Author: Rupa Bajwa
Publisher: Picador India
Year: 2013
Language: English
Pages: 204
ISBN/UPC (if available): 9781447217749
Description
Set partly in the small, buzzing town of Amritsar and partly in New Delhi, this is the story of Rani, a young woman in contemporary India. She enjoys her work in a local beauty parlor, loves telling bedtime stories to her little nephew, and is blissfully in love with Shahrukh Khan, the movie star. However, her lower middle-class family lives in a state of constant struggle–to make ends meet, to hang on to their dreams, to keep their fragile lives from collapsing.
As their financial troubles escalate, so do Rani’s sister-in-law’s taunts, brother’s frustration and father’s resignation. Emotions run high. Rani’s stories dry up. And here begins Rani’s solitary journey of love and loss.
Rani finds herself in Delhi, in a head-on collision with a world completely alien to her. She finds an unlikely ally in her employer, Sadhna, a stalled novelist, who has been unable to function in a savage literary marketplace.
Tell Me A Story displays remarkable clarity and depth in drawing up the real semi-urban living in India. Fragile and touching, it reminds us of how thin and tenuous are the connections which bind us to our illusory, sane-seeming lives.

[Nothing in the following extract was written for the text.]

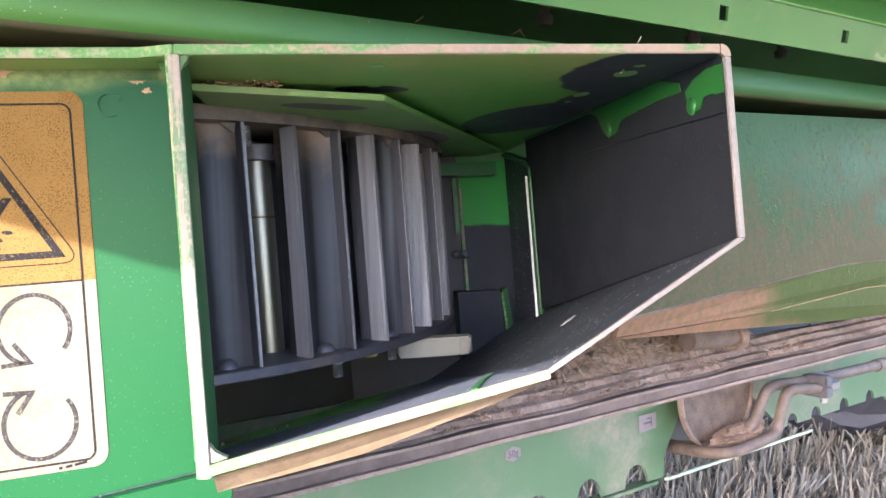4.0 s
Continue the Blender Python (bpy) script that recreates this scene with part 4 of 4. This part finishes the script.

Praise for Tell Me a Story
‘Bajwa has a way with language. She writes with ease and impeccable fluency, her character descriptions flawless as she eases the reader into the lives of various protagonists…’
= Dawn
‘Her restrained telling is reminiscent of Kamala Markandaya’s work.’
= Hindustan Times
‘Bajwa tells her story simply and directly. The pace is absorbing and the environment realistic.’
= The Statesman
‘Rupa’s strengths as a novelist lie in her ability to take an ordinary character and spin a captivating story out of the parenthesis of everyday routine.’
= Elle
‘Rupa Bajwa writes in an unpretentious, small-town English perfectly suited to her unpretentious, small-town heroine.’
= The Hindu
‘… a superb use of the telling detail.’
= Deccan Herald
‘… Bajwa’s low-key approach to story-telling is so refreshing.’